In the perceptron we have input vector \(\textbf{x}\), and output:
\(a=f(\textbf{wx})=f(\sum_i^n {w_ix_i})\)
We can augment the perceptron by adding a hidden layer.
Now the output on the activation function is an input to a second layer. By using different weights, we can create a second vector of inputs to the second layer.
\(\Theta^{j}\) is a matrix of weights for mapping layer \(j\) to \(j+1\).
In a \(2\)-layer perceptron we have \(\Theta^0\) and \(\Theta^1\).
If we have \(s\) units in the hidden layer, \(n\) features and \(k\) classes:
The dimension of \(\Theta^0\) is \((n+1) \times s\)

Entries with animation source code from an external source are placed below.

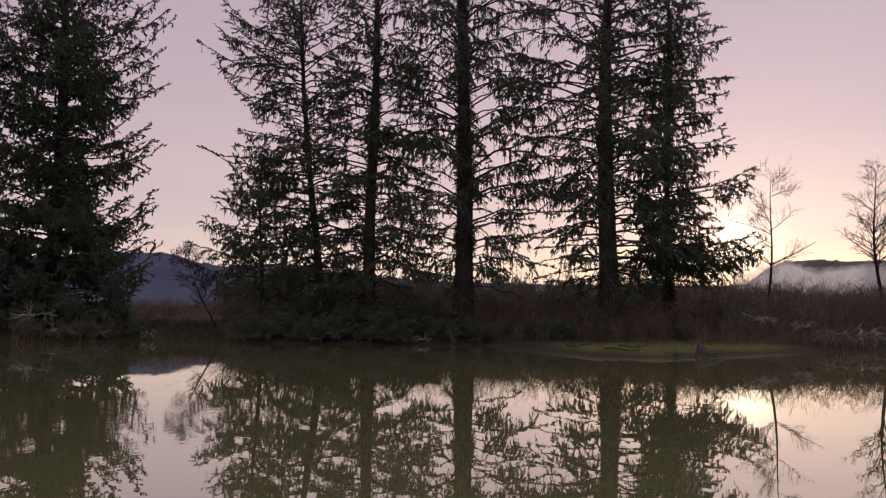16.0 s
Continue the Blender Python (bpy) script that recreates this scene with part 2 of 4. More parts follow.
def tubes(paths, radii, sides=4):
    """Tapered tubes along paths (n, k, 3) with radii (n, k): verts and quads."""
    paths, radii = np.asarray(paths, float), np.asarray(radii, float)
    n, k, _ = paths.shape
    tan = np.gradient(paths, axis=1)
    tan /= np.linalg.norm(tan, axis=2, keepdims=True) + 1e-9
    ref = np.where(np.abs(tan[..., 2:3]) > 0.85, np.array([1.0, 0, 0]), np.array([0, 0, 1.0]))
    a = np.cross(tan, ref)
    a /= np.linalg.norm(a, axis=2, keepdims=True) + 1e-9
    b = np.cross(tan, a)
    t = np.arange(sides) * 2 * np.pi / sides
    ring = a[:, :, None] * np.cos(t)[None, None, :, None] + b[:, :, None] * np.sin(t)[None, None, :, None]
    v = (paths[:, :, None] + ring * radii[:, :, None, None]).reshape(-1, 3)
    i, j, s = np.meshgrid(np.arange(n), np.arange(k - 1), np.arange(sides), indexing="ij")
    s2 = (s + 1) % sides
    q = np.stack([(i * k + j) * sides + s, (i * k + j) * sides + s2, (i * k + j + 1) * sides + s2, (i * k + j + 1) * sides + s], -1)
    return v, q.reshape(-1, 4)


def sprays(base, direction, length, width, rng):
    """Needle twigs: a slim blade for each, as verts and triangles."""
    n = len(base)
    d = direction / (np.linalg.norm(direction, axis=1, keepdims=True) + 1e-9)
    r = rng.normal(size=(n, 3))
    a = np.cross(d, r)
    a /= np.linalg.norm(a, axis=1, keepdims=True) + 1e-9
    L, W = length[:, None], width[:, None]
    v = np.stack([base - a * W * 0.4, base + d * L * 0.45 + a * W * 1.4, base + d * L - a * W * 0.3], 1).reshape(-1, 3)
    return v, np.arange(n * 3).reshape(-1, 3)


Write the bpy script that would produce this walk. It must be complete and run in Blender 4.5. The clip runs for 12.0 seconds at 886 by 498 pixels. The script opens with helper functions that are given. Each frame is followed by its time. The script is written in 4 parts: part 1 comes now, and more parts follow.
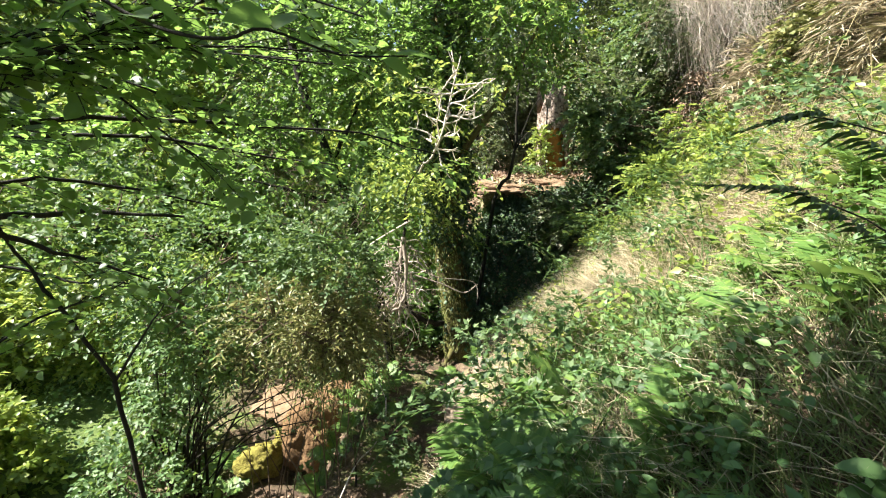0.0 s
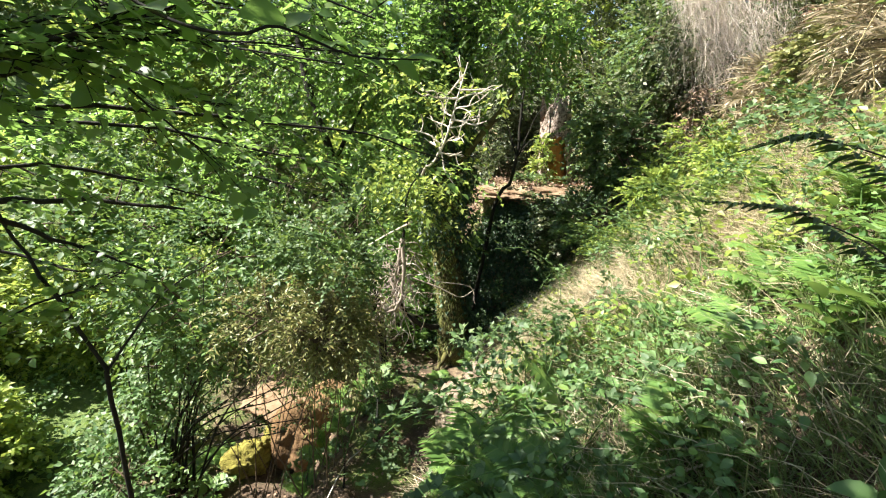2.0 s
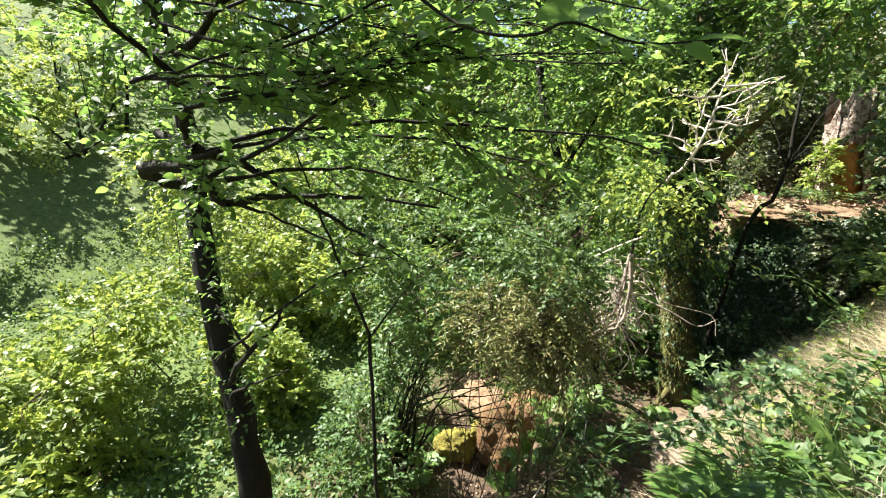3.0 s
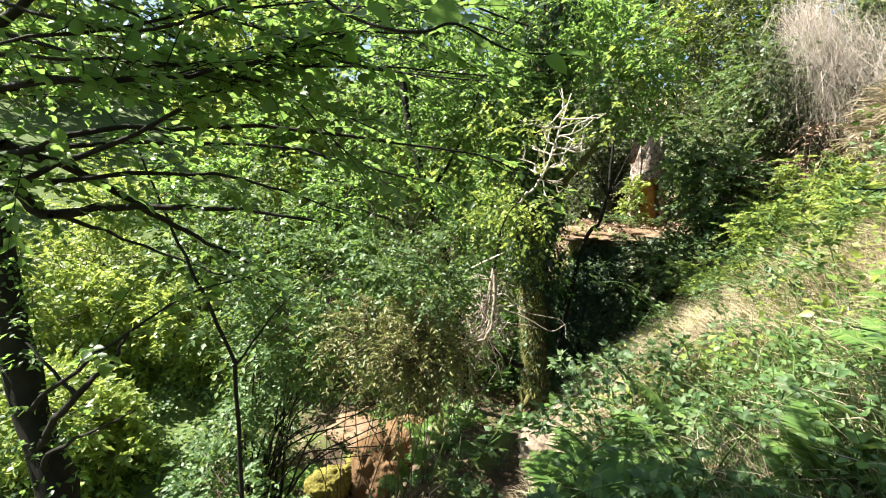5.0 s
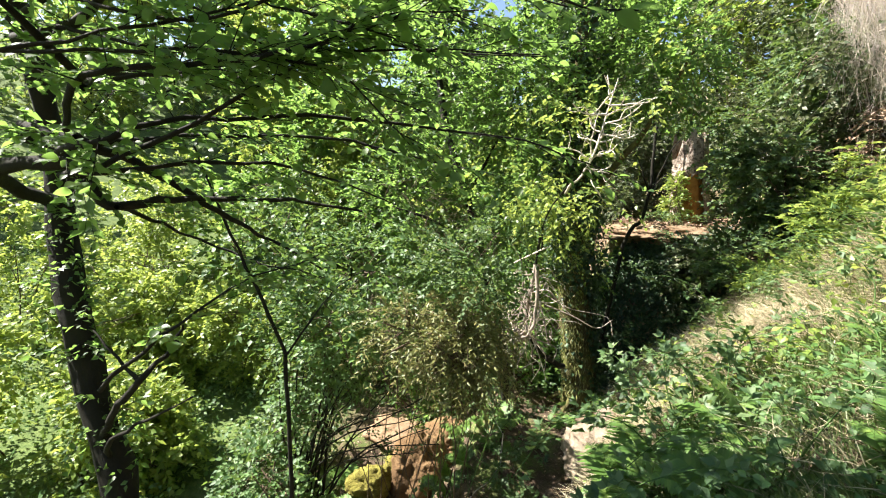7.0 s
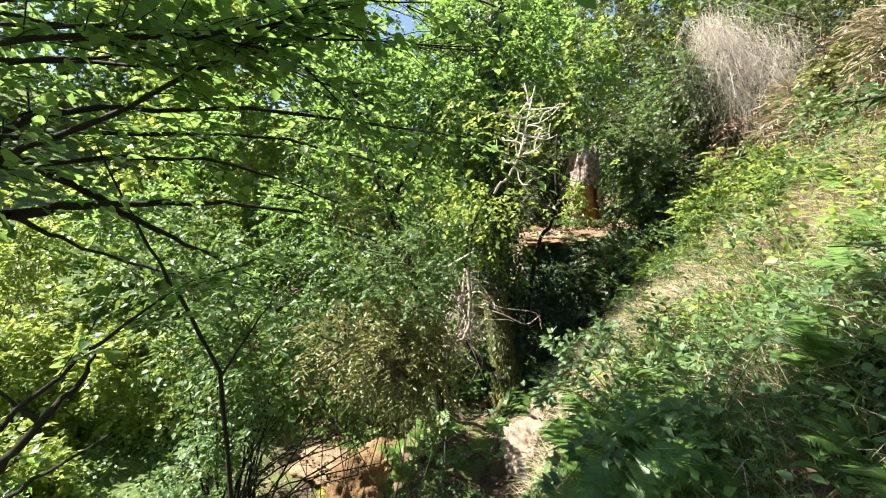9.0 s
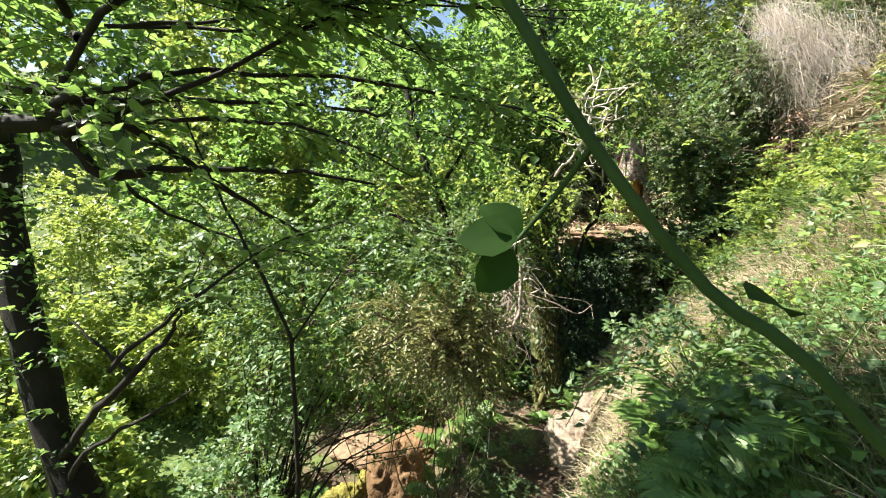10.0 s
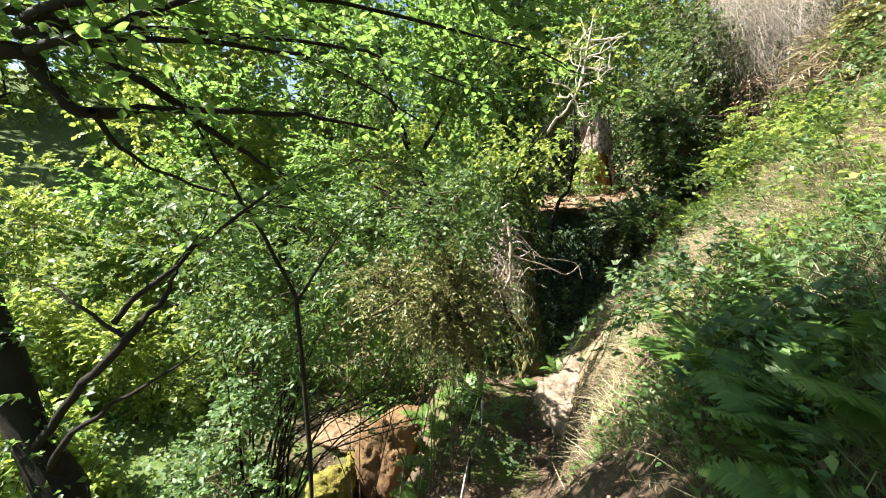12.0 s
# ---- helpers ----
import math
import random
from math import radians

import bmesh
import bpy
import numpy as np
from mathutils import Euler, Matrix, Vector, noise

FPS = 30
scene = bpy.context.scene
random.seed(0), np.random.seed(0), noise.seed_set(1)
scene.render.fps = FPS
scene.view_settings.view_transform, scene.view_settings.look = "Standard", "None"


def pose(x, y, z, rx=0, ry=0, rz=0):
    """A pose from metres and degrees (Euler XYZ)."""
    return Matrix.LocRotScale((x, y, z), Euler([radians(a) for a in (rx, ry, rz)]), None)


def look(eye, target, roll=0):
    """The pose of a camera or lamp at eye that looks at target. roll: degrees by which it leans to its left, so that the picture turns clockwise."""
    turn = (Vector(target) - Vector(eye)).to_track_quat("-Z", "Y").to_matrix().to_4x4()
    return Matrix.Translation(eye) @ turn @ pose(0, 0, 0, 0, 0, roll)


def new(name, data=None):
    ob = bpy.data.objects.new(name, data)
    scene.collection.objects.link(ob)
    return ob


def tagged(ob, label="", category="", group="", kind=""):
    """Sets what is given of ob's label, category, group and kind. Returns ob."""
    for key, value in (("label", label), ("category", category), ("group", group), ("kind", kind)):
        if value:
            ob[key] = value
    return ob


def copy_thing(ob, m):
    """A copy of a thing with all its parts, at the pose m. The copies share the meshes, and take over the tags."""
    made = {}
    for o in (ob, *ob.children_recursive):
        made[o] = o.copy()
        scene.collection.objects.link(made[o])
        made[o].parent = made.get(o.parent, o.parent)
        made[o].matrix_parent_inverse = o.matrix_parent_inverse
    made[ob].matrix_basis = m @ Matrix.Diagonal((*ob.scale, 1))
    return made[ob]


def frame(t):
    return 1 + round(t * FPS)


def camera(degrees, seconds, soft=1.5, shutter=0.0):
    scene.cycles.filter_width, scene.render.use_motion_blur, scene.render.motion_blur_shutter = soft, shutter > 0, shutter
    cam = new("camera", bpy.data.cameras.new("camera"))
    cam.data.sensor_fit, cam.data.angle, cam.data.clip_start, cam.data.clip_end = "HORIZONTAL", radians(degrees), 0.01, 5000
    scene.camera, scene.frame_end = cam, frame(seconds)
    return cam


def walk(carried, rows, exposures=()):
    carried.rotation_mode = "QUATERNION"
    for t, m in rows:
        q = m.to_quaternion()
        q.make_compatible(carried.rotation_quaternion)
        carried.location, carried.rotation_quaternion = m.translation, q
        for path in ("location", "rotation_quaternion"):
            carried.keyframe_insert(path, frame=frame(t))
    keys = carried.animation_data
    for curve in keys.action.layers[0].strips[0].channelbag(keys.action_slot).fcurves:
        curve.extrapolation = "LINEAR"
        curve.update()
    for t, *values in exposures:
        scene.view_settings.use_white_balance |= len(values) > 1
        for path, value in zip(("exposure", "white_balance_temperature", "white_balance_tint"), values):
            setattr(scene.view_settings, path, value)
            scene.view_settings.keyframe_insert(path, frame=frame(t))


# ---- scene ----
cam = camera(90.4, 12.0, soft=1.1)
PATH = [
    (0, (0.33, -0.251, 1.82), (0.239, 1.665, 1.255), 3.0),
    (0.5, (0.328, -0.255, 1.816), (0.243, 1.658, 1.24), 3.5),
    (1, (0.319, -0.252, 1.818), (0.232, 1.661, 1.24), 4.7),
    (1.5, (0.315, -0.255, 1.82), (0.229, 1.659, 1.246), 5.3),
    (2, (0.311, -0.252, 1.822), (0.231, 1.669, 1.273), 5.6),
    (2.5, (0.241, -0.285, 1.798), (-0.309, 1.556, 1.244), 2.8),
    (2.7, (0.199, -0.316, 1.774), (-0.645, 1.408, 1.213), 2.2),
    (3.25, (0.15, -0.365, 1.69), (-0.84, 1.285, 1.14), 3.0),
    (4.3, (0.073, -0.466, 1.533), (-0.589, 1.346, 1.006), 4.7),
    (4.5, (0.078, -0.452, 1.541), (-0.525, 1.384, 1.024), 4.5),
    (5, (0.11, -0.462, 1.565), (-0.329, 1.454, 1.198), 5.3),
    (5.5, (0.069, -0.467, 1.549), (-0.395, 1.447, 1.2), 4.7),
    (6, (0.057, -0.452, 1.523), (-0.503, 1.436, 1.172), 4.4),
    (6.5, (0.029, -0.453, 1.496), (-0.554, 1.427, 1.14), 4.1),
    (6.7, (0.02, -0.464, 1.457), (-0.56, 1.418, 1.107), 4.2),
    (8.3, (-0.231, -0.565, 1.256), (-0.742, 1.338, 0.914), 0.3),
    (8.5, (-0.238, -0.571, 1.243), (-0.683, 1.349, 0.907), 0.8),
    (9, (-0.305, -0.609, 1.148), (-0.486, 1.37, 0.929), 1.8),
    (9.5, (-0.478, -0.717, 0.991), (-0.627, 1.271, 0.834), 0.2),
    (10, (-0.633, -0.677, 0.923), (-0.941, 1.287, 0.697), 3.0),
    (10.5, (-0.68, -0.622, 0.849), (-0.767, 1.366, 0.655), 5.3),
    (11, (-0.783, -0.707, 0.654), (-0.494, 1.269, 0.557), 4.7),
    (11.5, (-0.97, -0.73, 0.62), (-1.028, 1.254, 0.378), 3.0),
    (12, (-1.068, -0.636, 0.552), (-1.184, 1.343, 0.288), 1.2),
]
walk(cam, [(t, look(eye, target, roll)) for t, eye, target, roll in PATH], [(0.0, 2.23)])

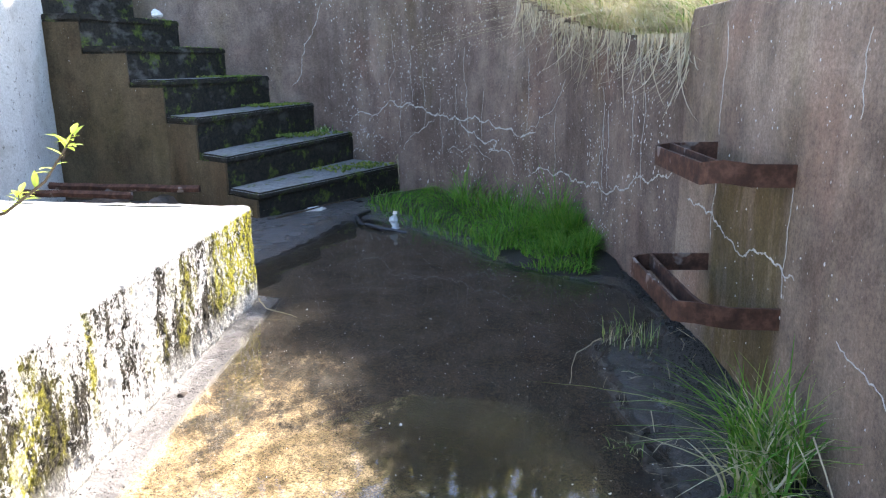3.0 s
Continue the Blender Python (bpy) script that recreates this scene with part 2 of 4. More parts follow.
def block_material():
    """Rough aggregate concrete, pale and eaten away, with black crust and yellow-green lichen."""
    k = Mat("rough_block", 0.95, 0.15)
    fine = k.noise(95, 6, 0.75)
    pale = k.ramp(fine, (0.32, (0.42, 0.39, 0.35)), (0.46, (0.74, 0.71, 0.66)), (0.7, (0.87, 0.85, 0.82)))
    holes = k.noise(105, 6, 0.80, (1, 1, 0.75))
    drift = k.noise(8.5, 6, 0.7, (1, 1, 0.42))
    zone = k.maths("MULTIPLY", k.window(1, 0.9, 1.95, 0.2), 0.075)
    crust = k.ramp(k.maths("ADD", zone, k.maths("ADD", holes, k.maths("MULTIPLY_ADD", drift, 1.5, -0.75))), (0.528, 0.0), (0.56, 1.0))
    side = k.node("ShaderNodeMapRange", Value=k.height(2), From_Min=0.352, From_Max=0.34).outputs[0]
    foot = k.node("ShaderNodeMapRange", Value=k.height(2), From_Min=0.03, From_Max=0.10, To_Min=0.35, To_Max=1.0).outputs[0]
    crust = k.maths("MULTIPLY", k.maths("MULTIPLY", crust, side), foot)
    stain = k.ramp(k.noise(5.5, 6, 0.7, (1, 1, 0.35)), (0.52, 0.0), (0.66, 0.3))
    pale = k.mix(k.maths("MULTIPLY", stain, side), pale, (0.30, 0.275, 0.23))
    col = k.mix(crust, pale, k.ramp(fine, (0.32, (0.012, 0.010, 0.008)), (0.55, (0.065, 0.056, 0.042)), (0.72, (0.24, 0.21, 0.17))))
    lich = k.ramp(k.maths("ADD", k.noise(4.6, 4, 0.6, (1, 1.6, 0.3)), k.maths("MULTIPLY", k.window(1, 2.08, 2.31, 0.07), 0.8)), (0.545, 0.0), (0.70, 1.0))
    lich = k.maths("MULTIPLY", k.maths("MULTIPLY", lich, side), k.ramp(k.noise(40, 5, 0.75), (0.42, 0.0), (0.54, 1.0)))
    lich = k.maths("MULTIPLY", lich, k.node("ShaderNodeMapRange", Value=k.height(2), From_Min=0.05, From_Max=0.11).outputs[0])
    col = k.mix(lich, col, k.ramp(fine, (0.35, (0.22, 0.20, 0.016)), (0.65, (0.60, 0.55, 0.07))))
    return k.done(col, k.maths("ADD", k.maths("MULTIPLY", holes, 1.8), fine), 1.0, 0.008)


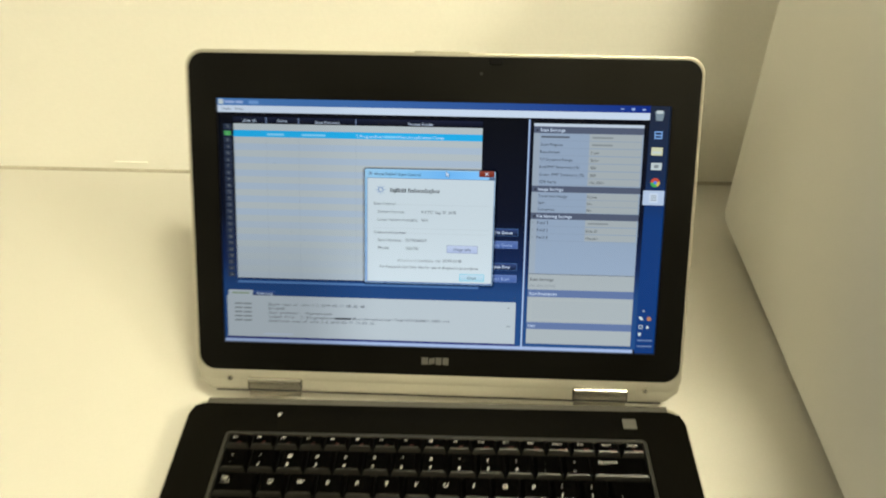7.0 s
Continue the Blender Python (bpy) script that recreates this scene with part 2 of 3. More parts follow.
def scanner():
    top = tagged(new("bench_scanner"), "large white stepped laboratory scanner standing on the bench beside the laptop", "scanner")

    side = lambda a, b, h: (h, a, b)
    # main housing: tall behind, low ledge in front
    bm = bmesh.new()
    out = [(YB - 0.016, 0.013), (YB - 0.004, 0.016), (YB, 0.024), (YB, ZT - 0.008), (YB - 0.003, ZT - 0.002), (YB - 0.008, ZT),
           (YF + 0.014, ZT), (YF + 0.0125, ZT - 0.004), (YF + 0.0125, ZN + 0.0012), (YF - 0.002, ZN), (YL + 0.012, ZLF), (YL + 0.003, ZLF - 0.003), (YL, ZLF - 0.012), (YL, 0.021), (YL + 0.008, 0.013)]
    prism(bm, out, BX0, BX1, side)
    # rounded lower edges
    bmesh.ops.bevel(bm, geom=[e for e in bm.edges if all(abs(v.co.z - 0.013) < 1e-5 for v in e.verts) and abs(e.verts[0].co.x - e.verts[1].co.x) < 1e-6], offset=0.003, segments=3, affect="EDGES", profile=0.5)
    bmesh.ops.bevel(bm, geom=[e for e in bm.edges if abs(e.verts[0].co.x - e.verts[1].co.x) < 1e-6], offset=0.0025, segments=2, affect="EDGES", profile=0.5)
    smooth(part("housing", bm, BOXSIDE, top, "pale grey enamelled housing"), 40)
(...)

The dimension of \(\Theta^1\) is \((s+1) \times k\)
These include the offsets for each layer.
For a perceptron we had:
\(a=f(\textbf{wx})=f(\sum_i^n{w_ix_i})\).
Now we have:
\(a_i^1=f(\boldsymbol{x\Theta^0 })=f(\sum_i^n{x_i\Theta_i^0 })\)
\(a_i^2=f(\boldsymbol{a^1\Theta^1 })=f(\sum_i^n{a_i^1\Theta_i^1 })\)
For additional layers this is:
\(a_i^j=f(\boldsymbol{a^{j-1}\Theta^{j-1} })=f(\sum_i^s{a_i^{j-1}\Theta_i^{j-1} })\)
We refer to the value of a node as \(a_i^{j}\), the activation of unit \(i\) in layer \(j\).
Can not have a sigmoid function at the last step.
Alternatively can apply a sigmoid function to the unbounded output to make it bounded.